= Erik Valdemarsson the Elder =

Swedish prince (1271/1272–1330)

The Coat of arms used by Erik and his descendants

Erik Valdemarsson the Elder (born 1271/1272; died 1330) was a Swedish prince and riksråd for Norway and Sweden. He was the son of King Valdemar of Sweden and Queen Sophia of Denmark. He is the progenitor of the Valdemarsgren branch of the House of Bjälbo. He married Ingeborg Knutsdotter (Aspenäsätten).

When his father was deposed in 1275 the three year old Erik was temporarily protected by the Norwegian earl Alv Erlingsson. Because he was a potential claimant to the throne he was held prisoner in the 1290s along with his father. In 1302 when there was a Swedish-Norwegian alliance and he was released from prison but he had to follow his cousin Eric Magnusson to Norway where he remained during the unrest in Sweden, he was appointed to the Norwegian government. He participated as a negotiator for Eric VI of Denmark and Haakon V of Norway against the Swedish dukes and Eric VI promised him Danish estates. He was mentioned as a knight and Norwegian Riksrad in 1308. When Haakon reconciled with Duke Eric Magnusson in 1310 it was agreed that he would receive estates in Sweden in compensation for the claims, but this never happened.
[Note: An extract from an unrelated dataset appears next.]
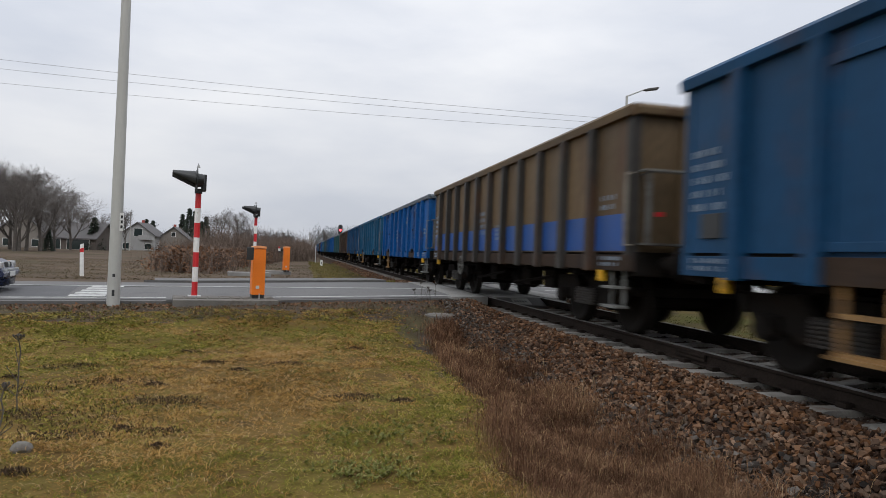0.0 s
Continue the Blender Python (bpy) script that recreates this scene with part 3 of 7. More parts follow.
def build_track():
    track = thing("railway_track", "single railway track on concrete sleepers with rusty rails", "track", kind="structure")
    for x in (4.80, 6.305):
        part("rail", rail_profile(-25, 900, x), M["rail_rust"], track)
    # a sleeper: higher under the rails, lower in the middle, chamfered
    prof = [(-1.2, 0), (-1.2, 0.15), (-1.13, 0.165), (-0.5, 0.162), (-0.35, 0.142), (0.35, 0.142), (0.5, 0.162), (1.13, 0.165), (1.2, 0.15), (1.2, 0)]
    bm = prism(prof, 0.26, "y")
    for v in bm.verts:
        if v.co.z > 0.05:
            v.co.y *= 0.82
    me = mesh_of(bm, "sleeper")
    clip = bmesh.new()
    for x in (-0.75, 0.755):
        for s in (-1, 1):
            box(0.1, 0.12, 0.05, x + s * 0.11, 0, 0, bev=0.012, bm=clip)
    clip = mesh_of(clip, "rail_clips")
    rng = random.Random(5)
    y = -3.0
    while y < 150:
        if not 15.4 < y < 24.6:
            at = pose(TRACK_X + rng.uniform(-0.025, 0.025), y, -0.34 + rng.uniform(-0.006, 0.004), 0, 0, rng.uniform(-0.8, 0.8))
            s = part("sleeper", me, M["sleeper"], track, at=at)
            if y < 18:
                part("rail_clips", clip, M["rail_rust"], s, at=pose(0, 0, 0.165))
        y += 0.6
    joint = bmesh.new()
    for z in (-0.12, -0.075):
        box(0.03, 0.62, 0.035, 0, 0, z, bev=0.006, bm=joint)
    joint = mesh_of(joint, "fishplate")
    for x, yy in ((4.80, 7.2), (6.305, 9.6)):
        for s in (-1, 1):
            part("fishplate", joint, M["rail_rust"], track, at=pose(x + s * 0.045, yy, 0))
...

During the union of Sweden and Norway through King Magnus Eriksson, Erik's fortunes seemed to have improved and in 1319 he married the daughter of the Drost Knut Jonsson. In the summer of 1322 he was mentioned as a Swedish Riksrad second after the Drost. He tried again during the unrest in Denmark in 1327–1328 to assert his right of inheritance, but in vain.